Once you complete a time series diagram, you make it far easier to complete trend analysis over a given time period. Here are just a few reasons time series analysis is useful:
- Allows for deeper insights: Time series analysis allows you to zoom in to look at specific data points as well as take a wide angle view of your information in the aggregate. For business and finance professionals, this makes it easier to notice outliers in your data, as opposed to more cyclical and predictable information you would expect from seasonality. Tracking regular time intervals grants you an ability to gain deeper insight into your past, present, and future.
- Assists in tracking data over time: Without using a time series, you’ll have a much harder time tracking data points over a significant period. Each point acts as a timestamp, along with any coefficients or additional data points that go along with it. These diagrams help you see all relevant information for an extended period, as well as any unexpected or intriguing deviations, in a useful way.
- Improves forecasting abilities: The more you understand about different points of past data, the greater your ability to forecast future values. By studying covariance, stationarity, and other key elements in your time series, you increase your ability to forecast accurately.
Types of Time Series Analysis
You can use different types of time series for different data analysis purposes. Consider these prominent time series models:
- Autoregressive models: In this type of time series dataset, you take an approach of linear regression in which each value depends on the previous one in some fashion. You can use related tools like an autocorrelation function to look even deeper under the hood of your dataset in a model like this.
- Integrated models: This time series model includes a series plot that can be either linear or nonlinear. You can improve your forecasting methods by utilizing tools like differencing and exponential smoothing to further hone your integrated models.
- Moving average models: This form of time series forecasting utilizes a stochastic, randomized data set. It differs from autoregressive and integrated models because of the increased propagation of future values it uses.
Is There a Way to Combine Time Series Analysis Types?
Autoregressive integrated moving average or ARIMA models use aspects from all three basic forms of time series analysis at the same time. The Box-Jenkins model is one of the most common ARIMA models you can use. By using the strengths of each model in a hybrid fashion, you gain more of an ability to depict your univariate or multivariate time series with as much accuracy and thoroughness as possible.

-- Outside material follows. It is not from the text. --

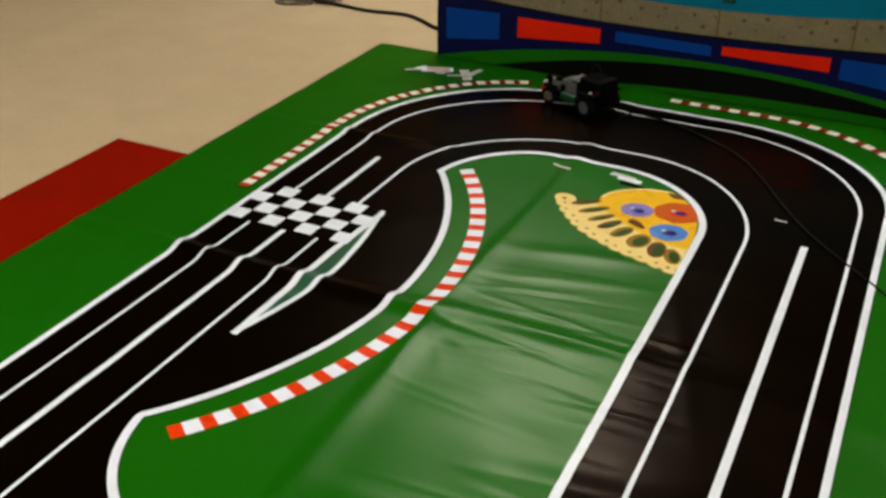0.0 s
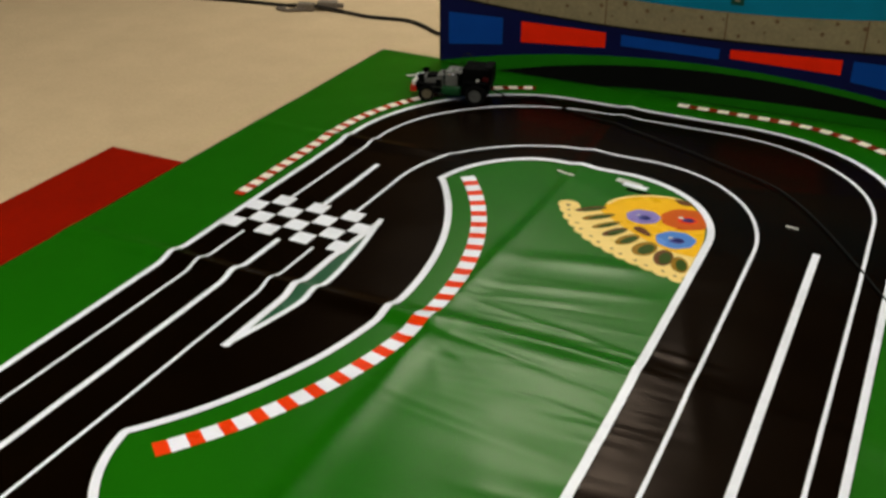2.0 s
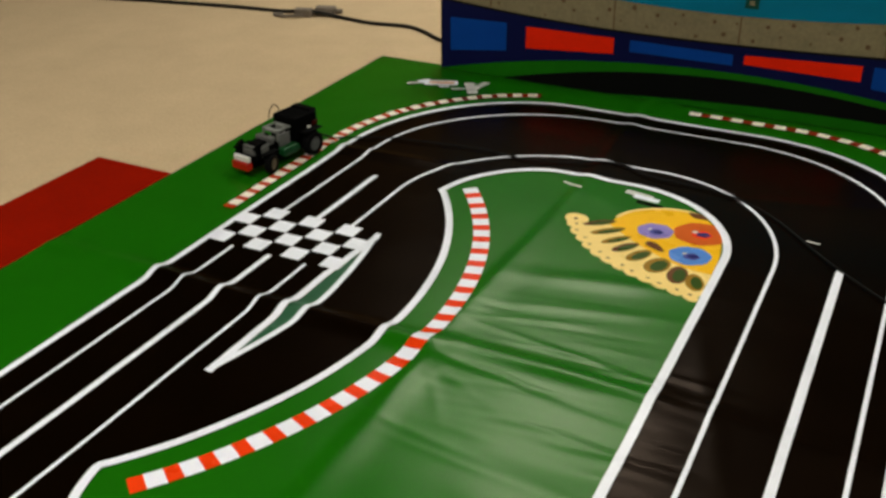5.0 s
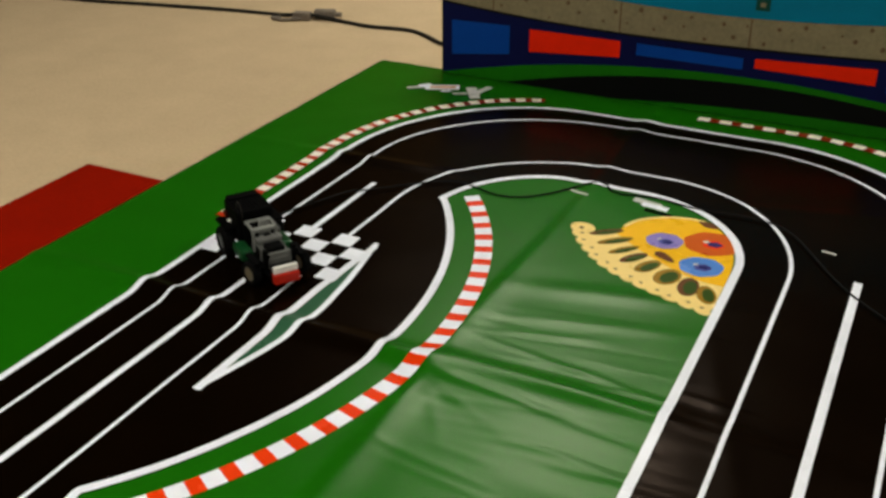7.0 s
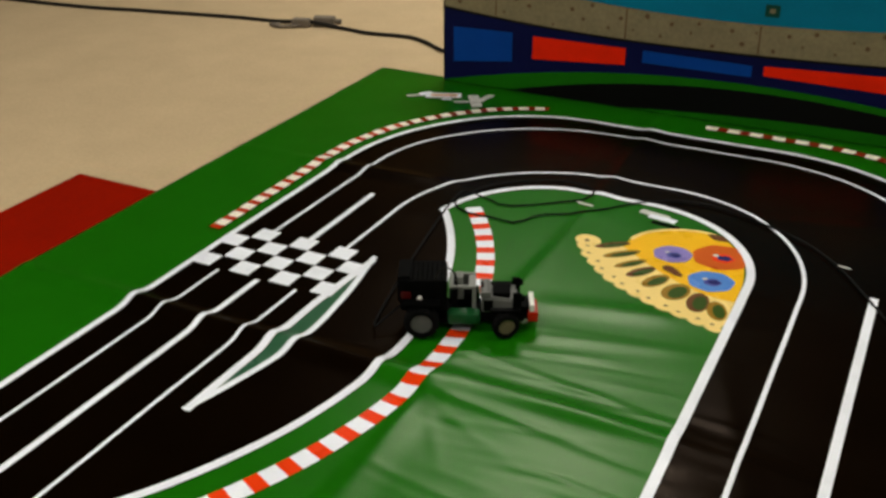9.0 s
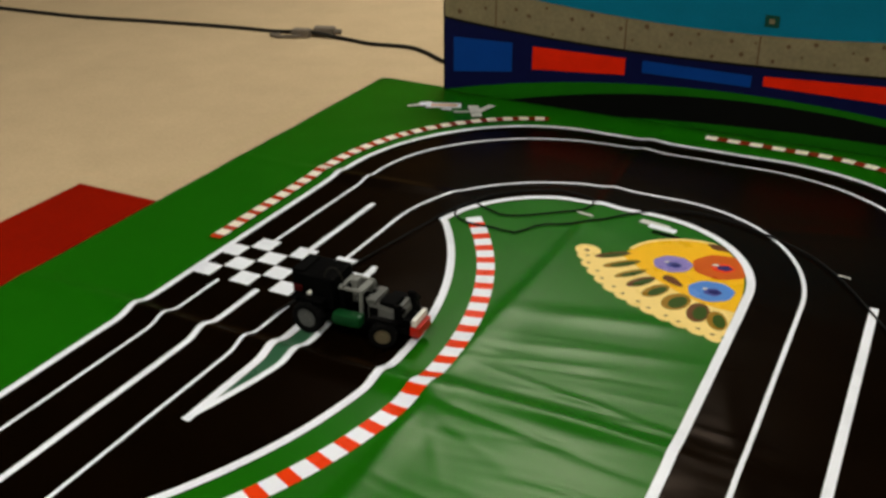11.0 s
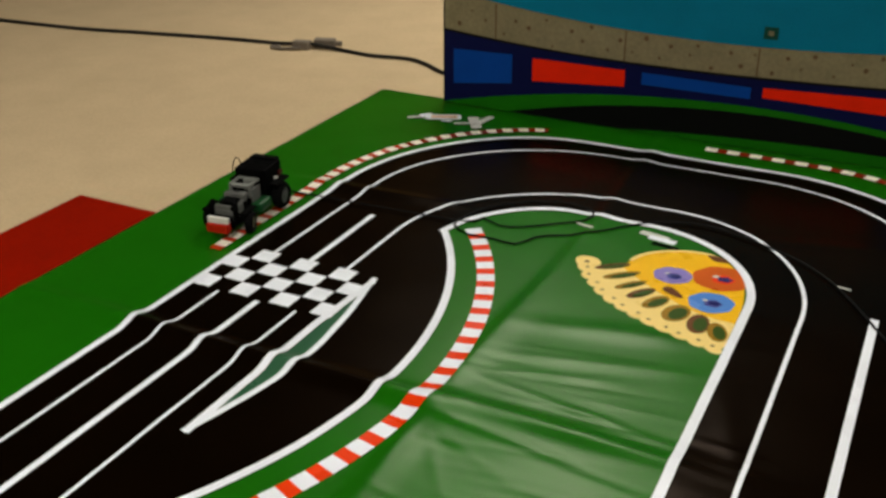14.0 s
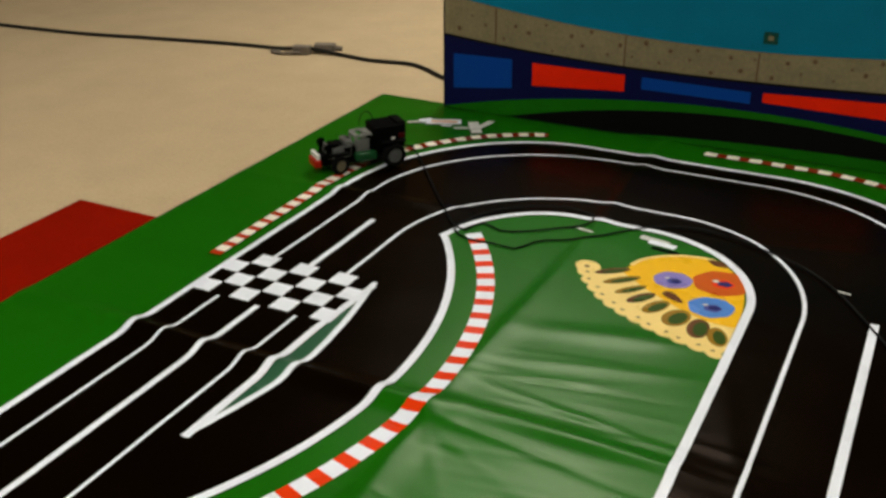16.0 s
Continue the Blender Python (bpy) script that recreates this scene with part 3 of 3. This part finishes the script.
# drive of the car: seconds, rear axle x, y, heading in degrees
DRIVE = [
    (0.0, 0.587, 0.892, 156), (1.0, 0.393, 0.915, 171), (2.0, 0.189, 0.875, 192), (3.0, 0.019, 0.758, 217), (4.0, -0.088, 0.580, 235),
    (4.7, -0.117, 0.428, 251), (5.4, -0.128, 0.258, 275), (6.3, -0.068, 0.023, 303), (7.0, 0.082, -0.119, 326), (7.5, 0.185, -0.188, 344),
    (8.0, 0.332, -0.202, 359), (8.5, 0.440, -0.197, 14), (9.0, 0.533, -0.170, 25), (9.6, 0.618, -0.122, 35), (9.9, 0.623, -0.117, 36),
    (10.6, 0.458, -0.190, 16), (11.3, 0.244, -0.206, 353), (12.0, 0.068, -0.132, 328), (12.5, -0.006, -0.072, 318), (13.0, -0.079, 0.012, 308),
    (13.5, -0.118, 0.122, 293), (14.0, -0.130, 0.234, 278), (15.0, -0.090, 0.506, 248), (16.0, -0.020, 0.669, 231)]


def drive(t):
    """The car's place at any moment, smooth through the rows above."""
    ts = np.array([r[0] for r in DRIVE])
    vals = np.array([[r[1], r[2], r[3] + (360 if r[0] > 8.2 and r[3] < 90 else 0)] for r in DRIVE])
    i = int(np.clip(np.searchsorted(ts, t) - 1, 0, len(ts) - 2))
    slope = np.gradient(vals, ts, axis=0)
    h = ts[i + 1] - ts[i]
    u = (t - ts[i]) / h
    return ((2 * u ** 3 - 3 * u ** 2 + 1) * vals[i] + (u ** 3 - 2 * u ** 2 + u) * h * slope[i] + (-2 * u ** 3 + 3 * u ** 2) * vals[i + 1] + (u ** 3 - u ** 2) * h * slope[i + 1])


# ---------------------------------------------------------------- control cable dragged by the car
LIE_A = [(0.685, 0.932), (0.803, 0.914), (0.960, 0.825), (1.086, 0.706), (1.286, 0.379), (1.600, 0.000), (1.800, -0.500), (1.900, -1.600)]
LIE_B = [(0.341, 0.970), (0.491, 0.898), (0.681, 0.837), (0.959, 0.715), (1.205, 0.554), (1.492, 0.087), (1.800, -0.500), (1.900, -1.600)]
LIE_C = [(0.046, 0.720), (0.146, 0.700), (0.367, 0.670), (0.537, 0.680), (0.698, 0.700), (0.857, 0.640), (1.026, 0.610), (1.221, 0.390), (1.600, 0.000), (1.800, -0.700), (1.900, -1.600)]
LIE_D = [(0.113, 0.201), (0.314, 0.382), (0.445, 0.362), (0.525, 0.382), (0.596, 0.463), (0.656, 0.543), (0.716, 0.493), (0.796, 0.514), (0.916, 0.494), (1.106, 0.484), (1.281, 0.245), (1.600, -0.100), (1.800, -0.700), (1.900, -1.600)]
LIE_E = [(0.342, 0.353), (0.392, 0.393), (0.473, 0.373), (0.584, 0.454), (0.645, 0.525), (0.544, 0.565), (0.403, 0.483), (0.352, 0.333), (0.422, 0.293), (0.462, 0.303), (0.513, 0.284), (0.563, 0.364), (0.654, 0.415), (0.745, 0.525), (0.876, 0.586), (1.076, 0.517), (1.204, 0.408), (1.360, 0.160), (1.600, -0.200), (1.800, -0.800), (1.900, -1.600)]
LIES = [(0.0, LIE_A), (2.0, LIE_B), (4.0, LIE_C), (6.5, LIE_D), (7.2, LIE_D), (8.5, LIE_E), (16.0, LIE_E)]
SEGMENTS, SEG_LEN = 112, 0.03


def cable_line(t):
    """Points along the cable at a moment, from the car outwards."""
    k = max(i for i in range(len(LIES) - 1) if LIES[i][0] <= t)
    (t0, a), (t1, b) = LIES[k], LIES[k + 1]
    f = (t - t0) / (t1 - t0)
    f = f * f * (3 - 2 * f)
    n = 60
    pa, pb = spline(a, 0.01), spline(b, 0.01)
    pa = np.stack([np.interp(np.linspace(0, 1, n), np.linspace(0, 1, len(pa)), pa[:, c]) for c in (0, 1)], 1)
    pb = np.stack([np.interp(np.linspace(0, 1, n), np.linspace(0, 1, len(pb)), pb[:, c]) for c in (0, 1)], 1)
    p = pa + (pb - pa) * f
    x, y, h = drive(t)
    c, s = math.cos(radians(h)), math.sin(radians(h))
    start = np.array([(x - 0.045 * c, y - 0.045 * s), (x - 0.09 * c, y - 0.09 * s)])
    return resample(np.array(spline(np.concatenate([start, p]), 0.01)), SEG_LEN)


def tether():
    thing = new("control_cable")
    tagged(thing, "thin black control cable trailing behind the toy car", "cable")
    bm = tube(bmesh.new(), 0, 0, 0, 0.0023, SEG_LEN * 1.12, "X", 8)
    first = part("cable_piece", bm, CABLE_BLACK, thing)
    out = [first]
    for _ in range(SEGMENTS - 1):
        o = new("cable_piece", first.data)
        o.parent = thing
        out.append(o)
    return out


CABLE = tether()


# ---------------------------------------------------------------- what moves
def motions():
    steps = [i * 0.25 for i in range(65)]
    rows = []
    for t in steps:
        x, y, h = drive(t)
        rows.append((t, pose(x, y, -0.0005, 0, 0, h)))
    walk(CAR, rows)
    # wheels roll with the way driven
    fine = [i * 0.1 for i in range(161)]
    way, last, roll = 0.0, None, []
    for t in fine:
        x, y, h = drive(t)
        if last is not None:
            dx, dy = x - last[0], y - last[1]
            way += dx * math.cos(radians(h)) + dy * math.sin(radians(h))
        last = (x, y)
        roll.append(way)
    for ob, x, y, r, steer in WHEELS:
        walk(ob, [(t, Matrix.Translation((x, y, r)) @ Matrix.Rotation(radians(steer), 4, "Z") @ Matrix.Rotation(w / r, 4, "Y")) for t, w in zip(fine, roll)])
    # the cable drags along the mat piece by piece
    keys = [i * 0.5 for i in range(33)]
    lines = {t: cable_line(t) for t in keys}
    for k, ob in enumerate(CABLE):
        rows = []
        for t in keys:
            p = lines[t]
            i = min(k, len(p) - 2)
            a, b = p[i], p[i + 1]
            lift = 0.0055 + 0.03 * max(0, 1 - k / 3)
            z0, z1 = ground(*a) + lift, ground(*b) + lift - (0.01 if k < 3 else 0)
            if a[0] > MAT_X1 or a[1] < MAT_Y0:
                z0 = z1 = -0.008
            d = Vector((b[0] - a[0], b[1] - a[1], z1 - z0))
            m = d.to_track_quat("X", "Z").to_matrix().to_4x4()
            m.translation = ((a[0] + b[0]) / 2, (a[1] + b[1]) / 2, (z0 + z1) / 2)
            rows.append((t, m))
        walk(ob, rows)


motions()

Time Series Analysis Examples
There are multiple different ways to put time series analysis to the test. These are just a few examples of common time series use cases:
- Constructing an earnings overview: Suppose a company wants to make sense of historical data about its quarterly earnings. There’s a seasonal component to this type of thing, but other factors might have affected profits over the same period of time. In a time series, you could extrapolate out unique anomalies over a period of time to start questioning why you pulled in more or less money as an organization.
- Following software development: In the world of open-source software, there are sometimes thousands of updates to written programs over time. The fluctuations in this sequence of data points serve as very useful time series inputs. For instance, as you look over the panel data, you can discover where and when a bug first appeared.

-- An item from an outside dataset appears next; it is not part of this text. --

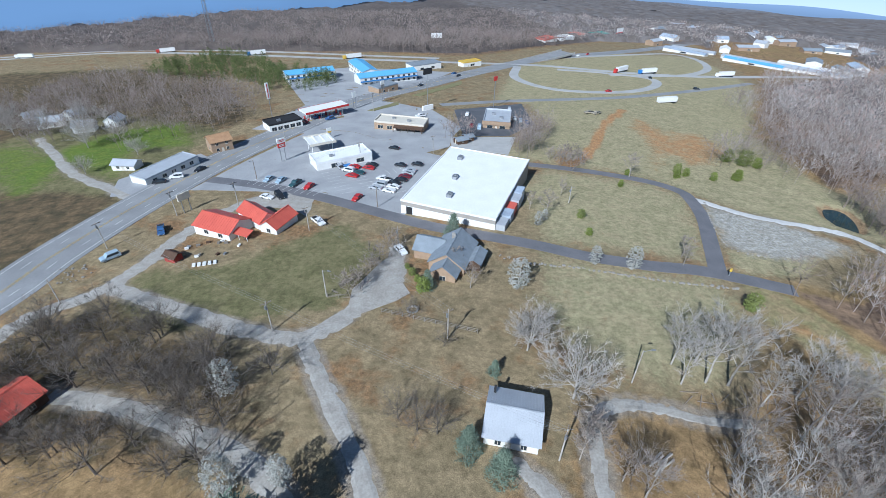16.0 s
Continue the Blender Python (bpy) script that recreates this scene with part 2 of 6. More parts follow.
# ---- builders ----
class MB:
    """Collects the faces of one mesh."""

    def __init__(self):
        self.v, self.f = [], []

    def add(self, verts, faces, m=None):
        n = len(self.v)
        self.v += [tuple(m @ Vector(p)) if m else tuple(p) for p in verts]
        self.f += [tuple(i + n for i in q) for q in faces]
        return self

    def box(self, x0, y0, z0, x1, y1, z1, m=None):
        return self.add([(x0, y0, z0), (x1, y0, z0), (x1, y1, z0), (x0, y1, z0), (x0, y0, z1), (x1, y0, z1), (x1, y1, z1), (x0, y1, z1)],
                        [(3, 2, 1, 0), (4, 5, 6, 7), (0, 1, 5, 4), (1, 2, 6, 5), (2, 3, 7, 6), (3, 0, 4, 7)], m)

    def cbox(self, c, s, m=None):
        return self.box(c[0] - s[0] / 2, c[1] - s[1] / 2, c[2] - s[2] / 2, c[0] + s[0] / 2, c[1] + s[1] / 2, c[2] + s[2] / 2, m)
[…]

- Tracking stock prices: Imagine you study the stock market for a living. The longer you keep track of closing prices, the greater store of past values you have to draw from for a time series. These can help you predict future values, as well as any seasonal variation due to financial quarterly statements from the same companies. Financial firms sometimes use machine learning models and algorithms to comb through this sort of residual information, relying on AI (artificial intelligence) to excel in picking the right stocks.